Once again the federal government has reached its "debt ceiling," and once again Congress is poised to authorize an increase in government borrowing. Between its ever-growing bureaucracies, expanding entitlements, and overseas military entanglements, the federal government is borrowing roughly $1 billion every day to pay its bills.
Federal law limits the amount of debt the U.S. Treasury may carry, and the current amount a whopping $7.4 trillion has been reached once again by a spendthrift federal government. Total federal spending, which now exceeds $2 trillion annually, once took more than 100 years to double. Today it doubles in less than a decade, and the rate is accelerating. When President Reagan entered office in 1981 facing a federal debt of $1 trillion that had piled up over the decades, he declared that figure "incomprehensible." At its present rate of spending, the federal government will soon amass $1 trillion of new debt in just one year.
Government debt carries absolutely no stigma for politicians in Washington. The original idea behind the debt limit law was to shine a light on government spending, by forcing lawmakers to vote publicly for debt increases. Over time, however, the increases have become so commonplace that the media scarcely reports them and there are no political consequences for those who vote for more red ink. It’s far more risky for politicians to vote against special interest spending.
Since 1969, the federal government has spent more that it received in revenues every year. Even supposed single-year surpluses never existed, but were merely an accounting trick based on stealing IOUs from the imaginary Social Security trust fund. Remember that the total federal debt continued to rise rapidly even during the claimed surplus years. Since Congress is incapable of spending only what the Treasury takes in, it must borrow money. Unlike ordinary debts, however, government debts are not repaid by those who spend the money they’re repaid by you and future generations.
The federal government issues U.S. Treasury bonds to finance its deficit spending. The largest holders of those Treasury notes our largest creditors are foreign governments and foreign individuals. Asian central banks and investors in particular, especially China, have been happy to buy U.S. dollars over the past decade. But foreign governments will not prop up our spending habits forever. Already, Asian central banks are favoring Euro-denominated assets over U.S. dollars, reflecting their belief that the American economy is headed for trouble. It’s akin to a credit-card company cutting off a borrower who has exceeded his credit limit one too many times.

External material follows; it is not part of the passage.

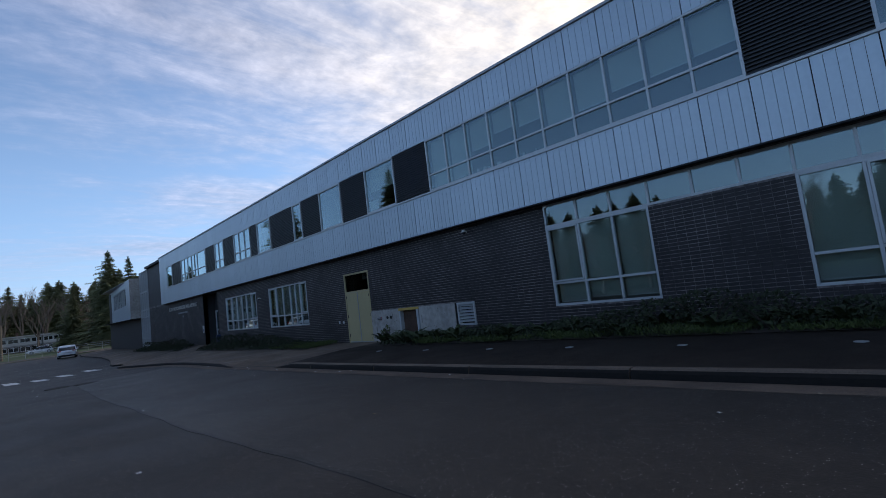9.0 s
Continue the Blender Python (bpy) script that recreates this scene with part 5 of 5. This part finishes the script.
# ---- brickwork: single bricks on the nearest stretch, the rest joined ----
COURSE, LEN, JOINT = 0.0805, 0.203, 0.0125


HEAD_JOINT = 0.0055


def brick_geo(y0, y1, z0, z1, x0=-0.007, x1=0.004):
    v = [(x, y, z) for x in (x0, x1) for y in (y0, y1) for z in (z0, z1)]
    e = 0.003
    v[0], v[1], v[2], v[3] = (x0, y0 + e, z0 + e), (x0, y0 + e, z1 - e), (x0, y1 - e, z0 + e), (x0, y1 - e, z1 - e)
    return v, [(0, 1, 3, 2), (0, 4, 5, 1), (2, 3, 7, 6), (0, 2, 6, 4), (1, 5, 7, 3)]


v0, f0 = brick_geo(0, LEN - HEAD_JOINT, 0, COURSE - JOINT)
one_brick = raw_mesh(v0, f0, "brick")
blocked = LOW + [(-42, -19.98, -1, 0.97), (-6.58, -1.83, -1, 1.4), (-19.97, -7.5, -1, 0.36)]
verts, faces, singles = [], [], []
for row in range(int((3.79 + 0.1) / COURSE)):
    z0 = -0.1 + row * COURSE
    z1 = min(z0 + COURSE - JOINT, 3.79)
    shift = 0.0
    k = 0
    while True:
        y0 = -27.0 + k * LEN + shift
        k += 1
        if y0 > 36.2:
            break
        y1 = y0 + LEN - HEAD_JOINT
        segs = [(y0, y1)]
        for oy0, oy1, oz0, oz1 in blocked:
            if oz0 < z1 - 0.02 and oz1 > z0 + 0.02:
                nxt = []
                for a, b in segs:
                    if oy1 <= a or oy0 >= b:
                        nxt.append((a, b))
                    else:
                        if oy0 - a > 0.03:
                            nxt.append((a, oy0 - 0.004))
                        if b - oy1 > 0.03:
                            nxt.append((oy1 + 0.004, b))
                segs = nxt
        for a, b in segs:
            if a == y0 and b == y1 and -10.2 < a and b < -8.6 and z0 > 0.38:
                singles.append((a, z0))
                continue
            bv, bf = brick_geo(a, b, z0, z1)
            base = len(verts)
            verts += bv
            faces += [tuple(base + i for i in q) for q in bf]
rest = place("brickwork", raw_mesh(verts, faces, "brick_far"), wall_low)
rest["kind"] = "stuff"
for a, z0 in singles:
    b = place("brick", one_brick, wall_low)
    b.location = (0, a, z0)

Debt destroys U.S. sovereignty, because the American economy now depends on the actions of foreign governments. While we brag about our role as world superpower in international affairs, we are in truth the world’s greatest debtor. Like all debtors, we are not truly free. China and other foreign government creditors could in essence wage economic war against us simply by dumping their huge holdings of U.S. dollars, driving the value of those dollars sharply downward and severely damaging our economy. Desmond Lachman, an economist at the American Enterprise Institute, states that foreign central banks, "Now have considerable ability to disrupt U.S. financial markets by simply deciding to refrain from buying further U.S. government paper." Former Treasury secretary Lawrence Summers warns about "a kind of global balance of financial terror," noting our dependency on "the discretionary acts of what are inevitably political entities in other countries."
Ultimately, debt is slavery. Every dollar the federal government borrows makes us less secure as a nation, by making America beholden to interests outside our borders. So when you hear a politician saying America will do "whatever it takes" to fight terrorism or rebuild Iraq or end poverty or provide health care for all, what they really mean is they are willing to sink America even deeper into debt. We’re told that foreign wars and expanded entitlements will somehow make America more secure, but insolvency is hardly the foundation for security. Only when we stop trying to remake the world in our image, and reject the entitlement state at home, will we begin to create a more secure America that is not a financial slave to foreign creditors.